**Information provided**.
--*--
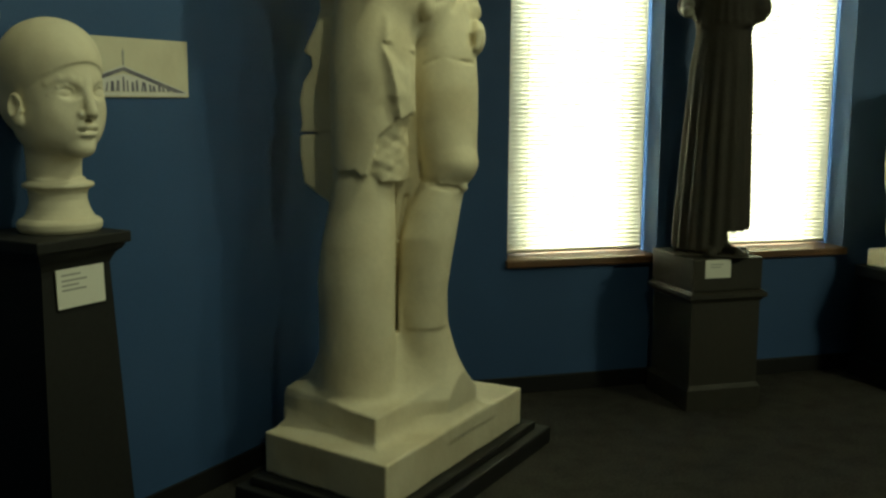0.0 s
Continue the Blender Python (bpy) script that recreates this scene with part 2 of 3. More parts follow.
--*--
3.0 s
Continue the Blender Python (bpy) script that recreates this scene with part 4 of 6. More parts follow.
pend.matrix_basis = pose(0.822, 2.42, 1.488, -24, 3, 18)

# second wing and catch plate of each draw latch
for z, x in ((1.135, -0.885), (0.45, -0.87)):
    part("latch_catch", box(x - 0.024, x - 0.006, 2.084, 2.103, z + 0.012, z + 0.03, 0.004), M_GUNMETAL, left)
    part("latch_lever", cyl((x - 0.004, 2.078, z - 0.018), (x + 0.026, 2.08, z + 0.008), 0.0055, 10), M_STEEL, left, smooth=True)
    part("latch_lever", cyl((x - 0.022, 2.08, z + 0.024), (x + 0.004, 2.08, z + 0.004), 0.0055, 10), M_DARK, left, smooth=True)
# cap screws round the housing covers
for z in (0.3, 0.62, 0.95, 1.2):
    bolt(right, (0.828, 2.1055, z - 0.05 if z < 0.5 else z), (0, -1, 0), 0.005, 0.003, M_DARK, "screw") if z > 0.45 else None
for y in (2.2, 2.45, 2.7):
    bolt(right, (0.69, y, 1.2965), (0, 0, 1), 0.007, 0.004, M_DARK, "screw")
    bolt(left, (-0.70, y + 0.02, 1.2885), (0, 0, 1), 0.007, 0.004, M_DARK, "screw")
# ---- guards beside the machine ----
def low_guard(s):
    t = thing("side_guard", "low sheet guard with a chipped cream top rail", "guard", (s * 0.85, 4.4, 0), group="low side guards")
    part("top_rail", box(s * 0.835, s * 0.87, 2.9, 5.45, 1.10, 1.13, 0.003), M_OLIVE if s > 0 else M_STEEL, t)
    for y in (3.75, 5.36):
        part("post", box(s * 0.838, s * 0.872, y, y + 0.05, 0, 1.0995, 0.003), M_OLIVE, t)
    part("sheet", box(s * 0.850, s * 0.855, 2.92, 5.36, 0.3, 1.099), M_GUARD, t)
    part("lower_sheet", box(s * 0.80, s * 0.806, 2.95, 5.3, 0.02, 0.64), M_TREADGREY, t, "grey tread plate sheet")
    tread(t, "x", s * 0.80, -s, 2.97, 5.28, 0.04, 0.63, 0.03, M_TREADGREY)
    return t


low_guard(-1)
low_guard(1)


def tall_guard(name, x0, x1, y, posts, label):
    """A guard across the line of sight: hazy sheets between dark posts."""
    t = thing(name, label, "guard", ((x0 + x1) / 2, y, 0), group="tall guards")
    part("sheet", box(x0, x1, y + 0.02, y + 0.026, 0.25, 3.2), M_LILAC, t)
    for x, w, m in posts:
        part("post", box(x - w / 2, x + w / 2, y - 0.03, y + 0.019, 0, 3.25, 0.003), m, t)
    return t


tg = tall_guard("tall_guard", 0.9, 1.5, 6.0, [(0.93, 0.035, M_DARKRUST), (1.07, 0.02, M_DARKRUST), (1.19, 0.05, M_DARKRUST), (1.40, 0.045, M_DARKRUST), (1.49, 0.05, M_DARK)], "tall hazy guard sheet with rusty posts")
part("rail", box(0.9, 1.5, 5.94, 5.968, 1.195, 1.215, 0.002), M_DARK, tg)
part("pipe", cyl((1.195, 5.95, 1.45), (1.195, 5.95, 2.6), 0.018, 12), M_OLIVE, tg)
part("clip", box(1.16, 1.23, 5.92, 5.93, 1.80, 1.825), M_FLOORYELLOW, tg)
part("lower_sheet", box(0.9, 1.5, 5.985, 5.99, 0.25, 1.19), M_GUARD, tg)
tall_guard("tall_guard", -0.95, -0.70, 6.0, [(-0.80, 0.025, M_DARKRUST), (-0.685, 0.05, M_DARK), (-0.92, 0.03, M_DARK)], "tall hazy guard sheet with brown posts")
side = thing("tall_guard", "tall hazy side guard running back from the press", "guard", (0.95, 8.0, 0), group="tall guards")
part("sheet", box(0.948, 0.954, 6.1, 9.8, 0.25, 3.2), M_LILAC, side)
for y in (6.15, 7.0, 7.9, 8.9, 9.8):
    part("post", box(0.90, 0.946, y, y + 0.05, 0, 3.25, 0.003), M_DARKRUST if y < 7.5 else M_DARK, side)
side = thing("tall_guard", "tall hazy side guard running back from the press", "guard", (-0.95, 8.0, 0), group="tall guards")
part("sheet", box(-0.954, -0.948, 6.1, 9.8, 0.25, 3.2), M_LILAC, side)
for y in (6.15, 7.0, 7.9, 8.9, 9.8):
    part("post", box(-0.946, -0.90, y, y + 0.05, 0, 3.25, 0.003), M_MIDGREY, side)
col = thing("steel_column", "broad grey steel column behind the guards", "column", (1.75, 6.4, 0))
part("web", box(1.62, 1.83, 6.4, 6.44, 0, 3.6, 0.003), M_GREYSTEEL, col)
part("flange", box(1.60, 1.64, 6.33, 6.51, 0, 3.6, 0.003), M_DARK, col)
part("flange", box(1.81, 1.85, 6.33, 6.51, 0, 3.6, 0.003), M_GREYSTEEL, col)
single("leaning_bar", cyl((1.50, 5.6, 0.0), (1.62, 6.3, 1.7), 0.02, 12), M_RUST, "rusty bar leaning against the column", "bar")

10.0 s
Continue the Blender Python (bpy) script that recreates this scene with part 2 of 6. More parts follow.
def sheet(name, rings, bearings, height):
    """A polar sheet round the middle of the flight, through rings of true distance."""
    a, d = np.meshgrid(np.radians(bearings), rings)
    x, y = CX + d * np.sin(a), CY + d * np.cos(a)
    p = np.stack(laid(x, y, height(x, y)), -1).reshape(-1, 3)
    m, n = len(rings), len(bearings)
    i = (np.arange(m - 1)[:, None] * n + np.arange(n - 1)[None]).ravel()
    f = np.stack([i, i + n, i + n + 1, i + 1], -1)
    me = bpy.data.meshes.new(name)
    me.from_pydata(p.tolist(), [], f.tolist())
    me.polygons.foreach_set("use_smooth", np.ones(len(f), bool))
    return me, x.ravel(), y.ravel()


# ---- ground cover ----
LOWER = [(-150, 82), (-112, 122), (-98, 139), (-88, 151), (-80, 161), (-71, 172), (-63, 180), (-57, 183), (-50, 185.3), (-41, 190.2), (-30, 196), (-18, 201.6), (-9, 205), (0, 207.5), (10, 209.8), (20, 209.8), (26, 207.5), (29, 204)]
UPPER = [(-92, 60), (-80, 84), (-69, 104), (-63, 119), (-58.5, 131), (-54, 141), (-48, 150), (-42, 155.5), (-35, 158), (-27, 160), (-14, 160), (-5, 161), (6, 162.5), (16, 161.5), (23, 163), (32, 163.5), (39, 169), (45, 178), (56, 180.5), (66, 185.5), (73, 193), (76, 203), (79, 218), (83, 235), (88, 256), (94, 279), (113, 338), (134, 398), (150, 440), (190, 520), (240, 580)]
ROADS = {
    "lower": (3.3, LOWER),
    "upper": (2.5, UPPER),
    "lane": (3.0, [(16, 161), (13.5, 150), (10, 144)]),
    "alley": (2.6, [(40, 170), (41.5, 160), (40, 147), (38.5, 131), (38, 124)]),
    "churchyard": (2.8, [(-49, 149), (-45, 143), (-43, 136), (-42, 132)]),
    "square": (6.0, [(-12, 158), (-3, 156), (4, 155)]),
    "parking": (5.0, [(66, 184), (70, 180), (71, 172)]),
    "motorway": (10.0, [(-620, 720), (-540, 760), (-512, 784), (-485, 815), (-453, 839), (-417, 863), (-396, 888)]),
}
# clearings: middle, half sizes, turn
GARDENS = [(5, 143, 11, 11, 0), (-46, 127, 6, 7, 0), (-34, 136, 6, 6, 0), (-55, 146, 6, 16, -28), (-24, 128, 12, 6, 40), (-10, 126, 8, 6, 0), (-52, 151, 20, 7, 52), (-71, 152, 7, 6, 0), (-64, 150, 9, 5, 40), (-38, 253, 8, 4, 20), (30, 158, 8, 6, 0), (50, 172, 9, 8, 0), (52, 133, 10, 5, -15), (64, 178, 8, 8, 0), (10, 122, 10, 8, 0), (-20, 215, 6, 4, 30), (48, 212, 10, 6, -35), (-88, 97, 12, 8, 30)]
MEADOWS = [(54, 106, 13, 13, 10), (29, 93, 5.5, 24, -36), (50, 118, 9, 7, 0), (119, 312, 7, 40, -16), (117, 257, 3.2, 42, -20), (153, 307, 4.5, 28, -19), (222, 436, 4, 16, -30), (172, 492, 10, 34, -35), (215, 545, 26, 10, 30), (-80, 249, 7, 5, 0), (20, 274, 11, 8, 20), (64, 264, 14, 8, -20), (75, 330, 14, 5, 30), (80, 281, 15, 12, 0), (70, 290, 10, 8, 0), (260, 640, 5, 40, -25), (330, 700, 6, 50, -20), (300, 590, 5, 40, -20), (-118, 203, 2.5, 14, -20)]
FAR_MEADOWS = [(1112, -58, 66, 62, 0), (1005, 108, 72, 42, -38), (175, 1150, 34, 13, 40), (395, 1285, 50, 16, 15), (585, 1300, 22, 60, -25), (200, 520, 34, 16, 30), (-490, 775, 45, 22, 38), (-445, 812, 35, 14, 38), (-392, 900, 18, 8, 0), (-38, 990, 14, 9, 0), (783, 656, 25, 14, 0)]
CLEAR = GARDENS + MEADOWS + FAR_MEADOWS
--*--
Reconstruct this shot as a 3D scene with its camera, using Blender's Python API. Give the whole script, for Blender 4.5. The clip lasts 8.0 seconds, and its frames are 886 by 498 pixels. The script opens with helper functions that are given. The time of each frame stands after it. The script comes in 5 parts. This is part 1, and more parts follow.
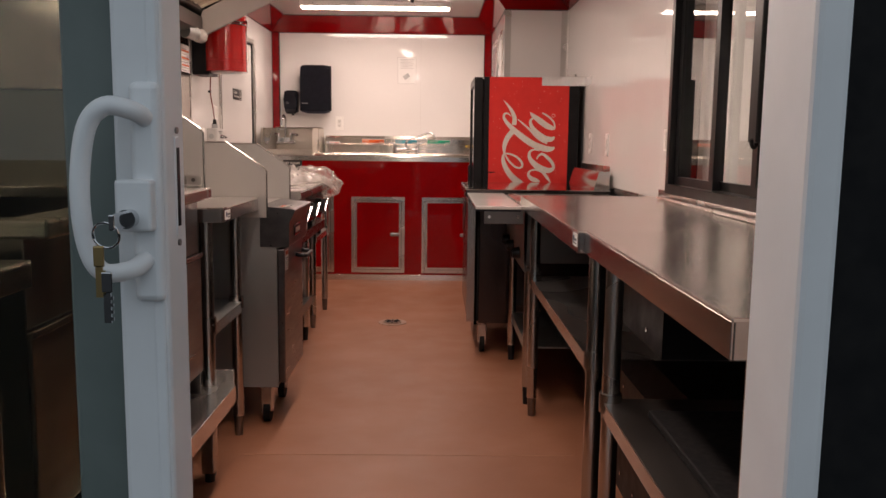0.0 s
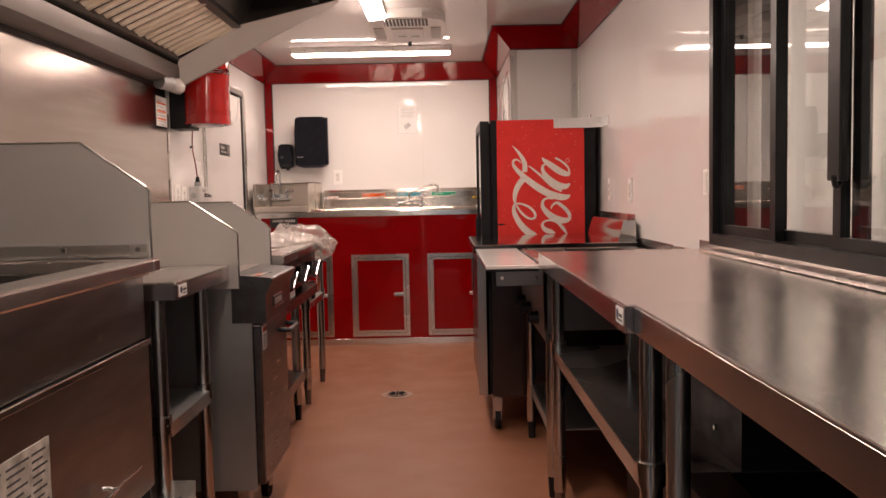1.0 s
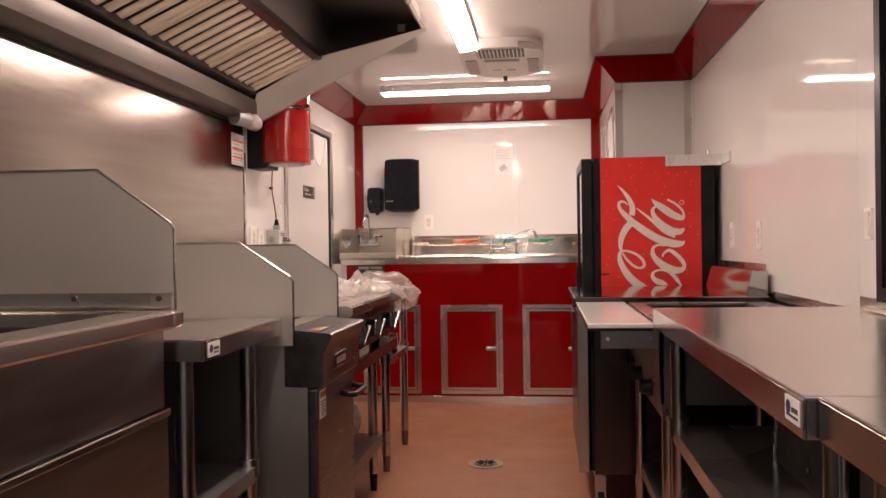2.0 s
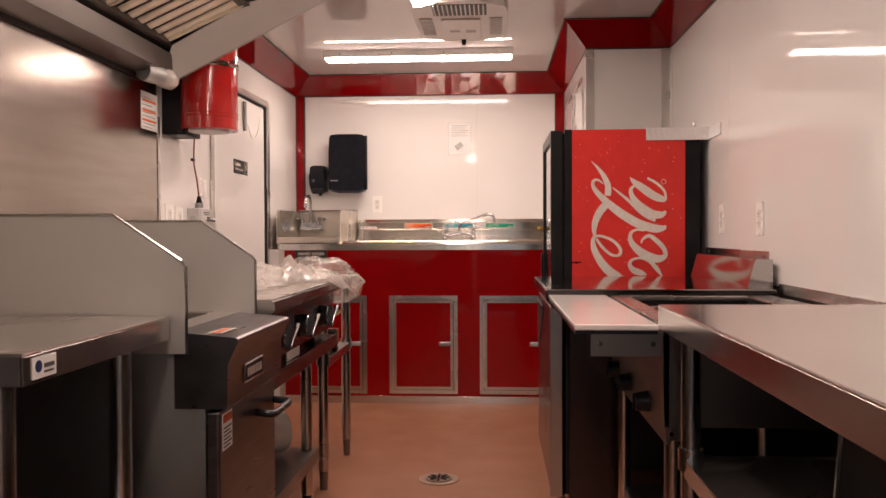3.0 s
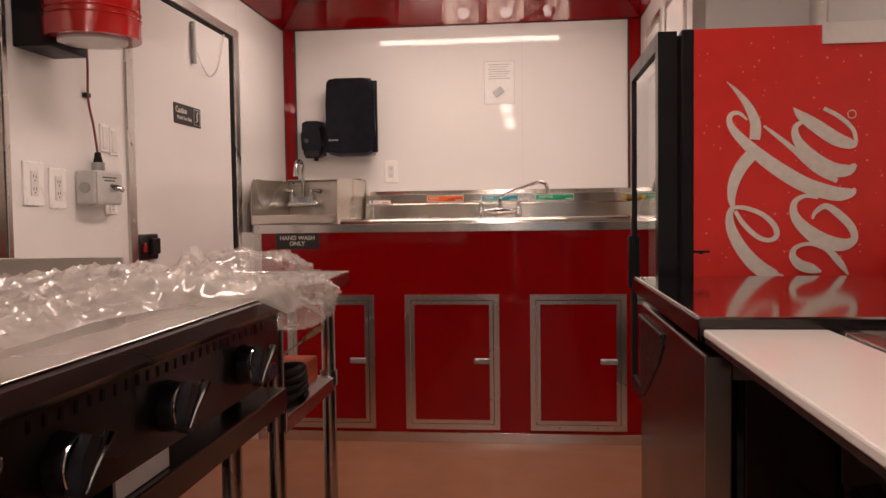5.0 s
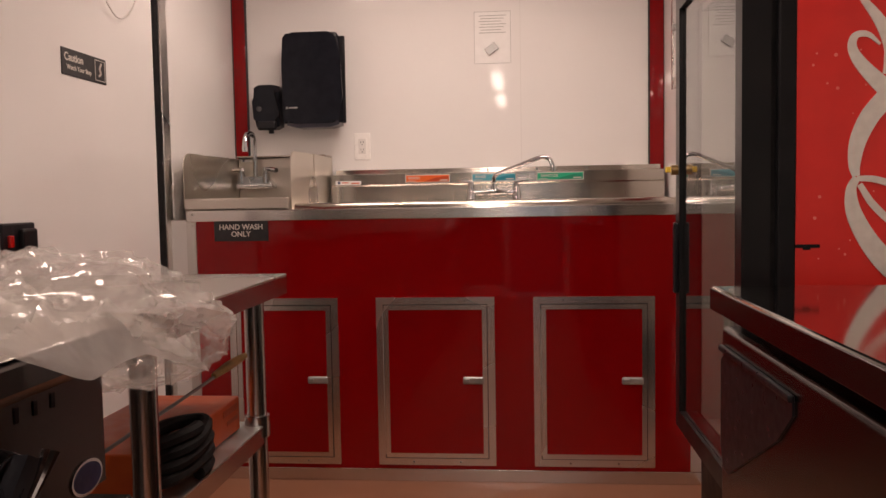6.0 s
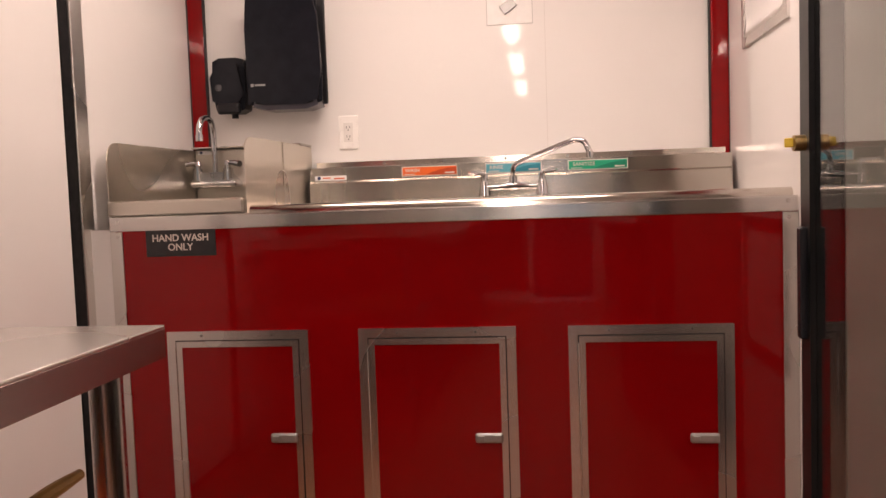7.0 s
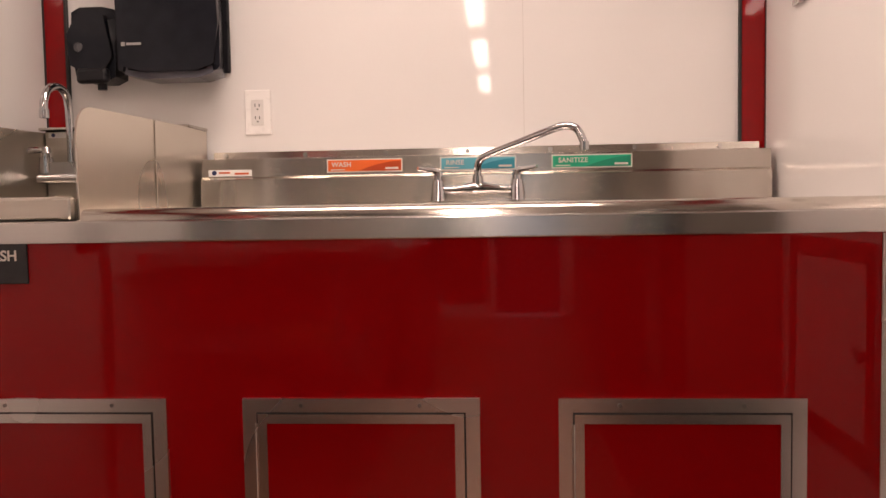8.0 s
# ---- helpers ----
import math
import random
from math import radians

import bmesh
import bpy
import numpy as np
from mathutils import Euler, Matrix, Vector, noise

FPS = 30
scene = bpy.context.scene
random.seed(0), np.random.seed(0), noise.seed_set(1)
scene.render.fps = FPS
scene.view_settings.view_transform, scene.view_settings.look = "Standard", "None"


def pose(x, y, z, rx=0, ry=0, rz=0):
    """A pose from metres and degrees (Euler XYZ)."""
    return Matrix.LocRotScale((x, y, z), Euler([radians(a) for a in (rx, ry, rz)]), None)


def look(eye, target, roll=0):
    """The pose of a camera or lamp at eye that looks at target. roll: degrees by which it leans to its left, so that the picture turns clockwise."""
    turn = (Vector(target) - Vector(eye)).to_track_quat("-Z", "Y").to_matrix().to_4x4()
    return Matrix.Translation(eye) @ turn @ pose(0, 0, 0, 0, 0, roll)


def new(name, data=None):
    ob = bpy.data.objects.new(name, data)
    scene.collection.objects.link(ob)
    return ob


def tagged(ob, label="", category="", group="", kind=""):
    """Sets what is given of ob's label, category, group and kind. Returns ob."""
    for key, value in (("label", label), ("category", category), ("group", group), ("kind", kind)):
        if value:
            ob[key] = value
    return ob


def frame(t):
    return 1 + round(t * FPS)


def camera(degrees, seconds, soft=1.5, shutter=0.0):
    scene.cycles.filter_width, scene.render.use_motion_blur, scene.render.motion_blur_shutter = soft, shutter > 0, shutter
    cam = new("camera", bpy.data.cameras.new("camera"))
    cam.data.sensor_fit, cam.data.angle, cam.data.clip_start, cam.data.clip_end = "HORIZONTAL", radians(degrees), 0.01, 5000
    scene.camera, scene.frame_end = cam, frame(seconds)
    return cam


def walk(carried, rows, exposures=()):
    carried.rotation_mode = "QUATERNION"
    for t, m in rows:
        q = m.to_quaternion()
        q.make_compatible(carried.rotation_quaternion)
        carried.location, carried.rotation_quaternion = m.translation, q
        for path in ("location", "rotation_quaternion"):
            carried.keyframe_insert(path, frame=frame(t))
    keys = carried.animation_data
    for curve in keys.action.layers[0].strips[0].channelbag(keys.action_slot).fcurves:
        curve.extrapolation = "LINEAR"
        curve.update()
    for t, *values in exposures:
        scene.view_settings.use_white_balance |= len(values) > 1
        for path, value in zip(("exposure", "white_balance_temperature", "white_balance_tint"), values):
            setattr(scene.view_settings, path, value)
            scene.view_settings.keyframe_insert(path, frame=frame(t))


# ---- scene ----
--*--
**Aim of the task**. Identify how many lines in the entries above include the string "name", then state that number alone.

**Result**. 6